■ **WHAT TO PRODUCE**
Omit every picture and return the rest of the data unaltered.

***** DATA SHOWN *****

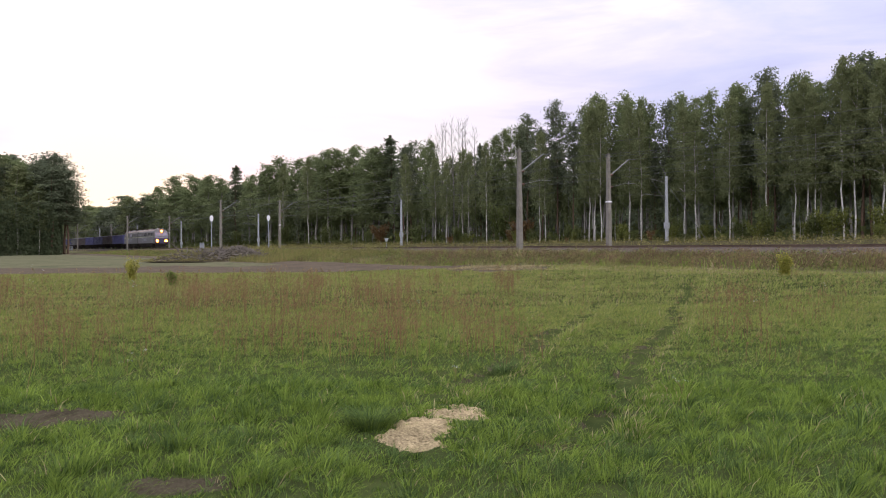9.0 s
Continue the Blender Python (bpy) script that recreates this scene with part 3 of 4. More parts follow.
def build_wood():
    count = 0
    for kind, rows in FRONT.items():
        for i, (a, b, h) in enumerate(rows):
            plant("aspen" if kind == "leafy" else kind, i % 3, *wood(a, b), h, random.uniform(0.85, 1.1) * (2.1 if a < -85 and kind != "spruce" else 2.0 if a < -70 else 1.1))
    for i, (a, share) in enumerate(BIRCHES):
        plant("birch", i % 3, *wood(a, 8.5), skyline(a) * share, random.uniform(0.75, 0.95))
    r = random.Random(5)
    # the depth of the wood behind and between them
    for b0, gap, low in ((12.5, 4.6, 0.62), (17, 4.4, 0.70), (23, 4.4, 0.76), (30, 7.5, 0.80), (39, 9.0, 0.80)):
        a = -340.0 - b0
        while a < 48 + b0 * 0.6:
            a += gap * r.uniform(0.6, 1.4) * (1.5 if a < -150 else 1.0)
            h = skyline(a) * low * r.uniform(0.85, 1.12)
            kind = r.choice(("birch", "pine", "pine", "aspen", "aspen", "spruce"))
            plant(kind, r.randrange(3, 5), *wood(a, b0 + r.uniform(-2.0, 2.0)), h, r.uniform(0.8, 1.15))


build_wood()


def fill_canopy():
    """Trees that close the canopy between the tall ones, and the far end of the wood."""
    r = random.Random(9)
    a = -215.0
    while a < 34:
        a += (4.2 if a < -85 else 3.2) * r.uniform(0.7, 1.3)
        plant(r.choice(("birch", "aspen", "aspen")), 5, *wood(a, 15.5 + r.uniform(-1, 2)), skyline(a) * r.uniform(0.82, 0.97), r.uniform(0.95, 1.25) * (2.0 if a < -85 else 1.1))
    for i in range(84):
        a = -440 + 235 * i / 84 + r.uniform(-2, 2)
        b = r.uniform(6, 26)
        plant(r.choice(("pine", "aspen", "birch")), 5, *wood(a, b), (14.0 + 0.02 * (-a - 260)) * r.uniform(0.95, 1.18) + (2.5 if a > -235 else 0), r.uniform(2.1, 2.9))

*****

■ **OUTPUT FOR THIS EXERCISE**
9.0 s
Continue the Blender Python (bpy) script that recreates this scene with part 3 of 4. More parts follow.
def build_wood():
    count = 0
    for kind, rows in FRONT.items():
        for i, (a, b, h) in enumerate(rows):
            plant("aspen" if kind == "leafy" else kind, i % 3, *wood(a, b), h, random.uniform(0.85, 1.1) * (2.1 if a < -85 and kind != "spruce" else 2.0 if a < -70 else 1.1))
    for i, (a, share) in enumerate(BIRCHES):
        plant("birch", i % 3, *wood(a, 8.5), skyline(a) * share, random.uniform(0.75, 0.95))
    r = random.Random(5)
    # the depth of the wood behind and between them
    for b0, gap, low in ((12.5, 4.6, 0.62), (17, 4.4, 0.70), (23, 4.4, 0.76), (30, 7.5, 0.80), (39, 9.0, 0.80)):
        a = -340.0 - b0
        while a < 48 + b0 * 0.6:
            a += gap * r.uniform(0.6, 1.4) * (1.5 if a < -150 else 1.0)
            h = skyline(a) * low * r.uniform(0.85, 1.12)
            kind = r.choice(("birch", "pine", "pine", "aspen", "aspen", "spruce"))
            plant(kind, r.randrange(3, 5), *wood(a, b0 + r.uniform(-2.0, 2.0)), h, r.uniform(0.8, 1.15))


build_wood()


def fill_canopy():
    """Trees that close the canopy between the tall ones, and the far end of the wood."""
    r = random.Random(9)
    a = -215.0
    while a < 34:
        a += (4.2 if a < -85 else 3.2) * r.uniform(0.7, 1.3)
        plant(r.choice(("birch", "aspen", "aspen")), 5, *wood(a, 15.5 + r.uniform(-1, 2)), skyline(a) * r.uniform(0.82, 0.97), r.uniform(0.95, 1.25) * (2.0 if a < -85 else 1.1))
    for i in range(84):
        a = -440 + 235 * i / 84 + r.uniform(-2, 2)
        b = r.uniform(6, 26)
        plant(r.choice(("pine", "aspen", "birch")), 5, *wood(a, b), (14.0 + 0.02 * (-a - 260)) * r.uniform(0.95, 1.18) + (2.5 if a > -235 else 0), r.uniform(2.1, 2.9))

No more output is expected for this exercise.